__Prompt__: Set the data down again, exactly as it reads, but without the pictures.

****************************************

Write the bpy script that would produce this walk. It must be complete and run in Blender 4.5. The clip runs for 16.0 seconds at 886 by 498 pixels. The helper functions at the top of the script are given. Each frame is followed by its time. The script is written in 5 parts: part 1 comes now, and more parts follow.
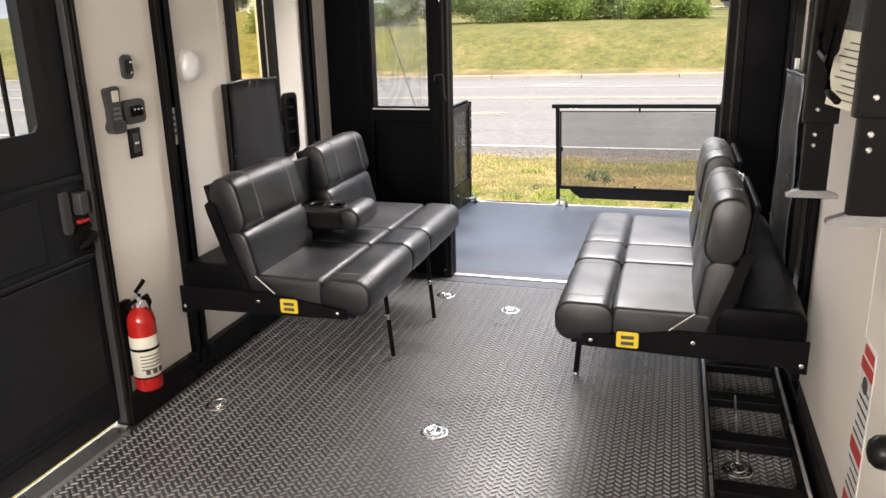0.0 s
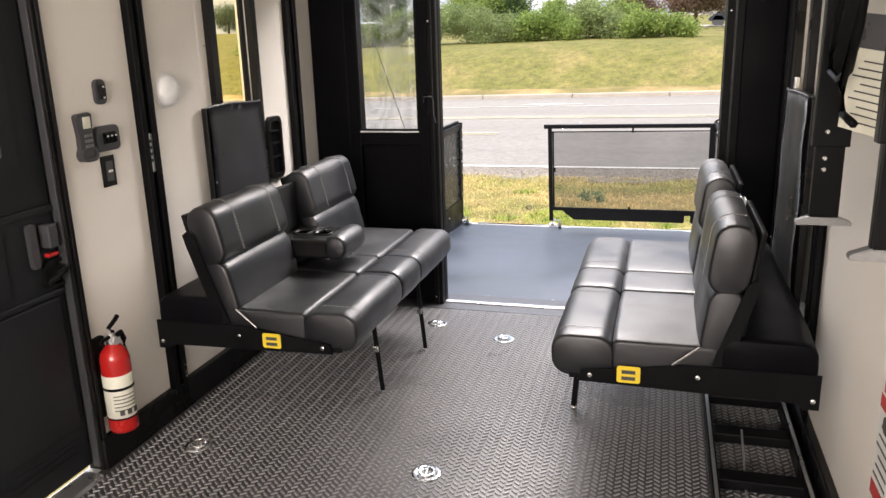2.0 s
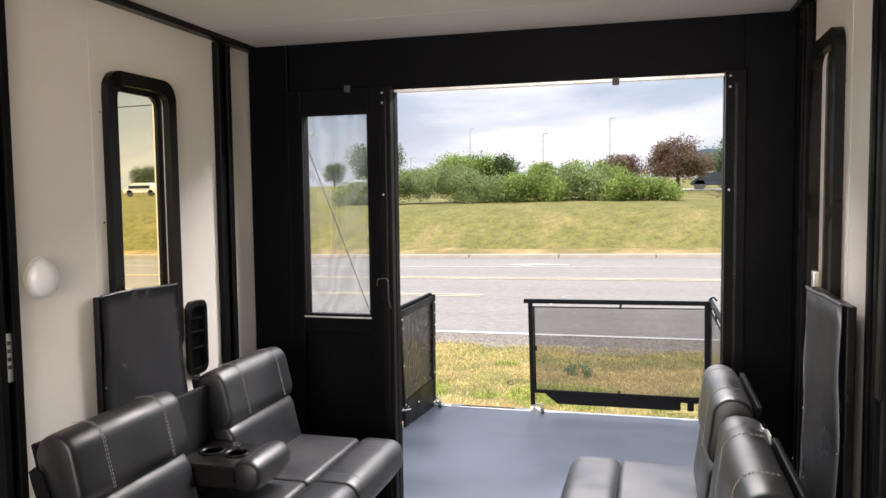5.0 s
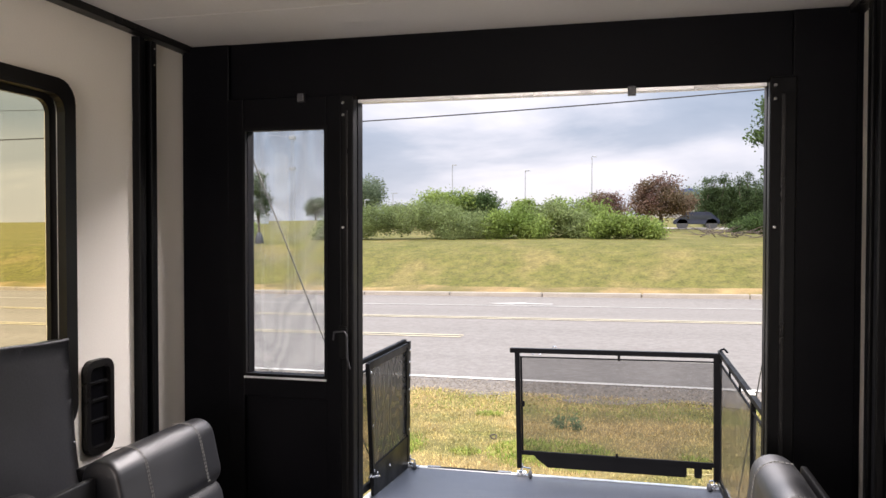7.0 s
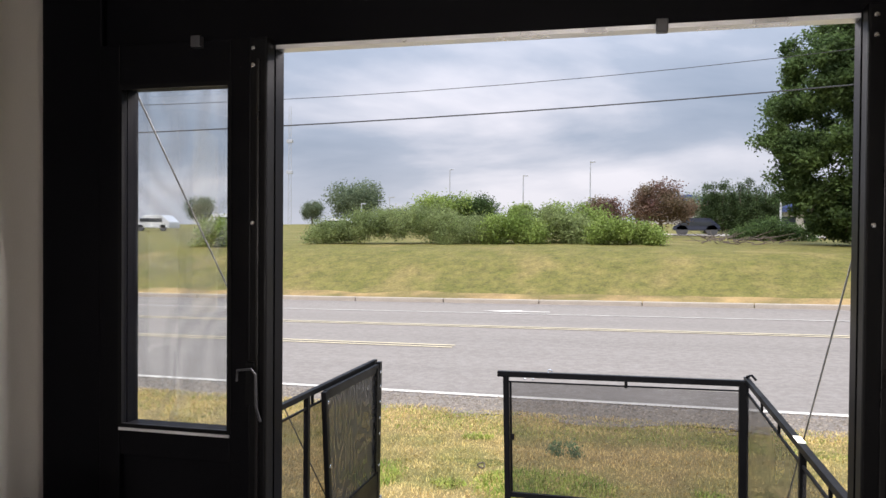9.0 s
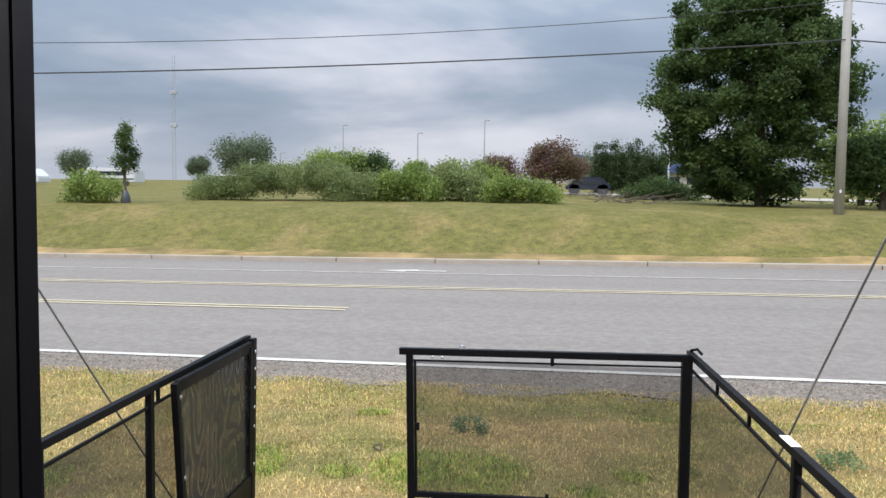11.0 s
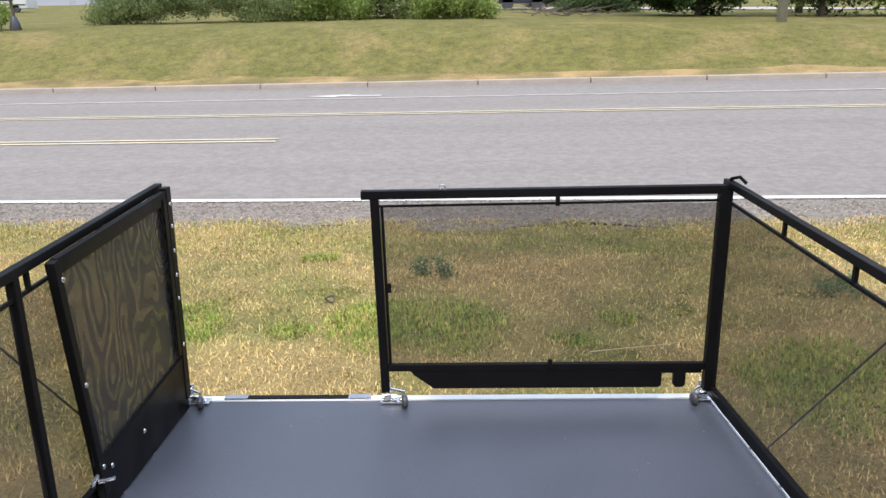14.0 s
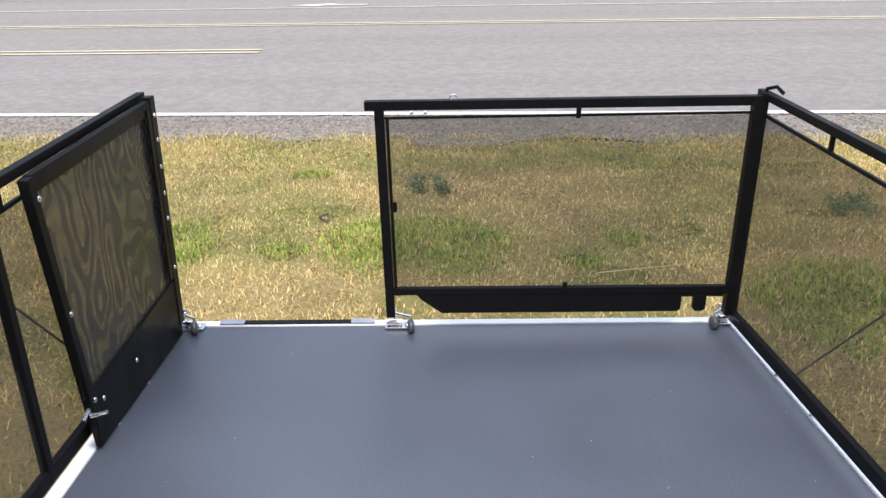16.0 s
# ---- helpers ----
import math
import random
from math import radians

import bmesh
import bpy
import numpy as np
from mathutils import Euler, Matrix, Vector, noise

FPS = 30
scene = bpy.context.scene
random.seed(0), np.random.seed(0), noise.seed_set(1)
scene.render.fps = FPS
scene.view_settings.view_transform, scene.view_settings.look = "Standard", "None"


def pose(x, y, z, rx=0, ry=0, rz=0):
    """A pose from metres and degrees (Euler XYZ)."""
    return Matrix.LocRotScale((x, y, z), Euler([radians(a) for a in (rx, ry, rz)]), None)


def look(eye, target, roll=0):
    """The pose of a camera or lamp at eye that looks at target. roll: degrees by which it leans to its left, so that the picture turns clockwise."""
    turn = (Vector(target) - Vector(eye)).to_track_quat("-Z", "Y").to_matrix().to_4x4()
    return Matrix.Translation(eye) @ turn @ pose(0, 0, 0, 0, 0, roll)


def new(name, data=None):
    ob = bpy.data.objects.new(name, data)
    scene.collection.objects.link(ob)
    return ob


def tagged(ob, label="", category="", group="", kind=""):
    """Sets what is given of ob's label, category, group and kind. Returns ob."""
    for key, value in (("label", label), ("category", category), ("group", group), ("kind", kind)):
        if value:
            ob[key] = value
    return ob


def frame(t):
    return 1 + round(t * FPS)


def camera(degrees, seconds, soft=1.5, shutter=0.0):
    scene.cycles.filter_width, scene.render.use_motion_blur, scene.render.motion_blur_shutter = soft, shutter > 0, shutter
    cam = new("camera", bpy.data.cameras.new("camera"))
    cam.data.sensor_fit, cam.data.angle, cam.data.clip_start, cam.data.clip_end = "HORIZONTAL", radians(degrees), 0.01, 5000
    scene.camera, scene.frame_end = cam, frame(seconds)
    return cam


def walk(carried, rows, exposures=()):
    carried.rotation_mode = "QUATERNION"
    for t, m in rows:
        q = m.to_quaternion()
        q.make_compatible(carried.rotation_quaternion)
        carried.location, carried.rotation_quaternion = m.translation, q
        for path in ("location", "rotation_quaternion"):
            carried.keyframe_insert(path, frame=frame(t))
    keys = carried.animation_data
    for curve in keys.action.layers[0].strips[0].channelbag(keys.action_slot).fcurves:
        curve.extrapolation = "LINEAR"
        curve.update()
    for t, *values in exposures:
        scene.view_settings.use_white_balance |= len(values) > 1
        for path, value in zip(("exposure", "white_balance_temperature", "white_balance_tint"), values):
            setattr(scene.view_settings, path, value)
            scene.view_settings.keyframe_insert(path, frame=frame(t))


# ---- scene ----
cam = camera(59.6, 16.0)
METRES, EYE, TILT, LEAN, TURN = 4.25, 1.42, 0.0, 0.0, 17.1
PATH = [
    (0, (0.076, 0.547, 1.505), (-0.475, 2.383, 0.933), -1.3),
    (0.5, (0.063, 0.587, 1.506), (-0.485, 2.427, 0.946), -1.6),
    (1, (0.049, 0.61, 1.508), (-0.494, 2.454, 0.956), -1.5),
    (1.5, (0.046, 0.641, 1.512), (-0.497, 2.489, 0.975), -1.7),
    (2, (0.046, 0.689, 1.504), (-0.49, 2.543, 0.979), -1.7),
    (2.5, (0.053, 0.77, 1.504), (-0.474, 2.626, 0.977), -2.2),
    (3, (0.062, 0.879, 1.507), (-0.457, 2.745, 1.011), -2.7),
    (3.5, (0.051, 0.973, 1.533), (-0.477, 2.857, 1.12), -2.2),
    (4, (0.038, 1.103, 1.539), (-0.497, 3.001, 1.208), -1.9),
    (4.5, (0.036, 1.245, 1.574), (-0.491, 3.162, 1.356), -1.1),
    (5, (0.021, 1.367, 1.585), (-0.499, 3.294, 1.448), -0.7),
    (5.2, (0.034, 1.448, 1.602), (-0.512, 3.368, 1.477), -0.5),
    (7.5, (-0.162, 2.263, 1.576), (-0.626, 4.208, 1.538), 0.1),
    (8, (-0.168, 2.521, 1.602), (-0.647, 4.462, 1.567), -0.2),
    (8.2, (-0.163, 2.596, 1.595), (-0.653, 4.535, 1.567), 0.1),
    (10.3, (-0.326, 3.433, 1.541), (-0.638, 5.407, 1.468), 1.3),
    (10.5, (-0.343, 3.527, 1.545), (-0.616, 5.507, 1.455), 1.3),
    (11, (-0.384, 3.741, 1.509), (-0.581, 5.726, 1.373), 0.9),
    (11.5, (-0.44, 3.936, 1.482), (-0.574, 5.922, 1.283), 0.4),
    (12, (-0.503, 4.101, 1.45), (-0.592, 6.073, 1.132), 0.4),
    (12.5, (-0.545, 4.265, 1.432), (-0.603, 6.219, 1.007), 0.5),
    (13, (-0.57, 4.427, 1.421), (-0.59, 6.371, 0.953), 0.9),
    (13.5, (-0.593, 4.539, 1.407), (-0.603, 6.471, 0.893), 0.3),
    (14, (-0.634, 4.627, 1.391), (-0.651, 6.542, 0.814), -0.6),
    (14.5, (-0.669, 4.708, 1.368), (-0.664, 6.606, 0.737), -0.5),
    (15, (-0.693, 4.763, 1.358), (-0.678, 6.642, 0.671), -0.0),
    (15.5, (-0.717, 4.804, 1.342), (-0.699, 6.663, 0.604), -0.1),
    (16, (-0.729, 4.831, 1.328), (-0.709, 6.673, 0.549), -0.2),
]
walk(cam, [(t, look(eye, target, roll)) for t, eye, target, roll in PATH], exposures=[(0, 0.95, 6950, 17), (3.0, 0.93, 6950, 18), (5.0, 0.8, 6850, 18), (8.0, 0.54, 6850, 21), (10.5, 0.14, 6420, 14), (11.5, 0.08, 6430, 15), (13.0, 0.15, 6450, 17), (16.0, 0.31, 6500, 18)])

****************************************

__Task solution__:
Write the bpy script that would produce this walk. It must be complete and run in Blender 4.5. The clip runs for 16.0 seconds at 886 by 498 pixels. The helper functions at the top of the script are given. Each frame is followed by its time. The script is written in 5 parts: part 1 comes now, and more parts follow.
0.0 s
2.0 s
5.0 s
7.0 s
9.0 s
11.0 s
14.0 s
16.0 s
# ---- helpers ----
import math
import random
from math import radians

import bmesh
import bpy
import numpy as np
from mathutils import Euler, Matrix, Vector, noise

FPS = 30
scene = bpy.context.scene
random.seed(0), np.random.seed(0), noise.seed_set(1)
scene.render.fps = FPS
scene.view_settings.view_transform, scene.view_settings.look = "Standard", "None"


def pose(x, y, z, rx=0, ry=0, rz=0):
    """A pose from metres and degrees (Euler XYZ)."""
    return Matrix.LocRotScale((x, y, z), Euler([radians(a) for a in (rx, ry, rz)]), None)


def look(eye, target, roll=0):
    """The pose of a camera or lamp at eye that looks at target. roll: degrees by which it leans to its left, so that the picture turns clockwise."""
    turn = (Vector(target) - Vector(eye)).to_track_quat("-Z", "Y").to_matrix().to_4x4()
    return Matrix.Translation(eye) @ turn @ pose(0, 0, 0, 0, 0, roll)


def new(name, data=None):
    ob = bpy.data.objects.new(name, data)
    scene.collection.objects.link(ob)
    return ob


def tagged(ob, label="", category="", group="", kind=""):
    """Sets what is given of ob's label, category, group and kind. Returns ob."""
    for key, value in (("label", label), ("category", category), ("group", group), ("kind", kind)):
        if value:
            ob[key] = value
    return ob


def frame(t):
    return 1 + round(t * FPS)


def camera(degrees, seconds, soft=1.5, shutter=0.0):
    scene.cycles.filter_width, scene.render.use_motion_blur, scene.render.motion_blur_shutter = soft, shutter > 0, shutter
    cam = new("camera", bpy.data.cameras.new("camera"))
    cam.data.sensor_fit, cam.data.angle, cam.data.clip_start, cam.data.clip_end = "HORIZONTAL", radians(degrees), 0.01, 5000
    scene.camera, scene.frame_end = cam, frame(seconds)
    return cam


def walk(carried, rows, exposures=()):
    carried.rotation_mode = "QUATERNION"
    for t, m in rows:
        q = m.to_quaternion()
        q.make_compatible(carried.rotation_quaternion)
        carried.location, carried.rotation_quaternion = m.translation, q
        for path in ("location", "rotation_quaternion"):
            carried.keyframe_insert(path, frame=frame(t))
    keys = carried.animation_data
    for curve in keys.action.layers[0].strips[0].channelbag(keys.action_slot).fcurves:
        curve.extrapolation = "LINEAR"
        curve.update()
    for t, *values in exposures:
        scene.view_settings.use_white_balance |= len(values) > 1
        for path, value in zip(("exposure", "white_balance_temperature", "white_balance_tint"), values):
            setattr(scene.view_settings, path, value)
            scene.view_settings.keyframe_insert(path, frame=frame(t))


# ---- scene ----
cam = camera(59.6, 16.0)
METRES, EYE, TILT, LEAN, TURN = 4.25, 1.42, 0.0, 0.0, 17.1
PATH = [
    (0, (0.076, 0.547, 1.505), (-0.475, 2.383, 0.933), -1.3),
    (0.5, (0.063, 0.587, 1.506), (-0.485, 2.427, 0.946), -1.6),
    (1, (0.049, 0.61, 1.508), (-0.494, 2.454, 0.956), -1.5),
    (1.5, (0.046, 0.641, 1.512), (-0.497, 2.489, 0.975), -1.7),
    (2, (0.046, 0.689, 1.504), (-0.49, 2.543, 0.979), -1.7),
    (2.5, (0.053, 0.77, 1.504), (-0.474, 2.626, 0.977), -2.2),
    (3, (0.062, 0.879, 1.507), (-0.457, 2.745, 1.011), -2.7),
    (3.5, (0.051, 0.973, 1.533), (-0.477, 2.857, 1.12), -2.2),
    (4, (0.038, 1.103, 1.539), (-0.497, 3.001, 1.208), -1.9),
    (4.5, (0.036, 1.245, 1.574), (-0.491, 3.162, 1.356), -1.1),
    (5, (0.021, 1.367, 1.585), (-0.499, 3.294, 1.448), -0.7),
    (5.2, (0.034, 1.448, 1.602), (-0.512, 3.368, 1.477), -0.5),
    (7.5, (-0.162, 2.263, 1.576), (-0.626, 4.208, 1.538), 0.1),
    (8, (-0.168, 2.521, 1.602), (-0.647, 4.462, 1.567), -0.2),
    (8.2, (-0.163, 2.596, 1.595), (-0.653, 4.535, 1.567), 0.1),
    (10.3, (-0.326, 3.433, 1.541), (-0.638, 5.407, 1.468), 1.3),
    (10.5, (-0.343, 3.527, 1.545), (-0.616, 5.507, 1.455), 1.3),
    (11, (-0.384, 3.741, 1.509), (-0.581, 5.726, 1.373), 0.9),
    (11.5, (-0.44, 3.936, 1.482), (-0.574, 5.922, 1.283), 0.4),
    (12, (-0.503, 4.101, 1.45), (-0.592, 6.073, 1.132), 0.4),
    (12.5, (-0.545, 4.265, 1.432), (-0.603, 6.219, 1.007), 0.5),
    (13, (-0.57, 4.427, 1.421), (-0.59, 6.371, 0.953), 0.9),
    (13.5, (-0.593, 4.539, 1.407), (-0.603, 6.471, 0.893), 0.3),
    (14, (-0.634, 4.627, 1.391), (-0.651, 6.542, 0.814), -0.6),
    (14.5, (-0.669, 4.708, 1.368), (-0.664, 6.606, 0.737), -0.5),
    (15, (-0.693, 4.763, 1.358), (-0.678, 6.642, 0.671), -0.0),
    (15.5, (-0.717, 4.804, 1.342), (-0.699, 6.663, 0.604), -0.1),
    (16, (-0.729, 4.831, 1.328), (-0.709, 6.673, 0.549), -0.2),
]
walk(cam, [(t, look(eye, target, roll)) for t, eye, target, roll in PATH], exposures=[(0, 0.95, 6950, 17), (3.0, 0.93, 6950, 18), (5.0, 0.8, 6850, 18), (8.0, 0.54, 6850, 21), (10.5, 0.14, 6420, 14), (11.5, 0.08, 6430, 15), (13.0, 0.15, 6450, 17), (16.0, 0.31, 6500, 18)])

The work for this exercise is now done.